[start of DATASET EXCERPT]

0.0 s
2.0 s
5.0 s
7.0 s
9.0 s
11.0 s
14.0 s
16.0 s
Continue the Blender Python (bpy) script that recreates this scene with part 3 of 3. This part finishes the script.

[end of DATASET EXCERPT]

TASK DETAILS: Nothing should be left out: repeat all of the data exactly.

OUTPUT FOR THIS EXERCISE:
0.0 s
2.0 s
5.0 s
7.0 s
9.0 s
11.0 s
14.0 s
16.0 s
Continue the Blender Python (bpy) script that recreates this scene with part 3 of 3. This part finishes the script.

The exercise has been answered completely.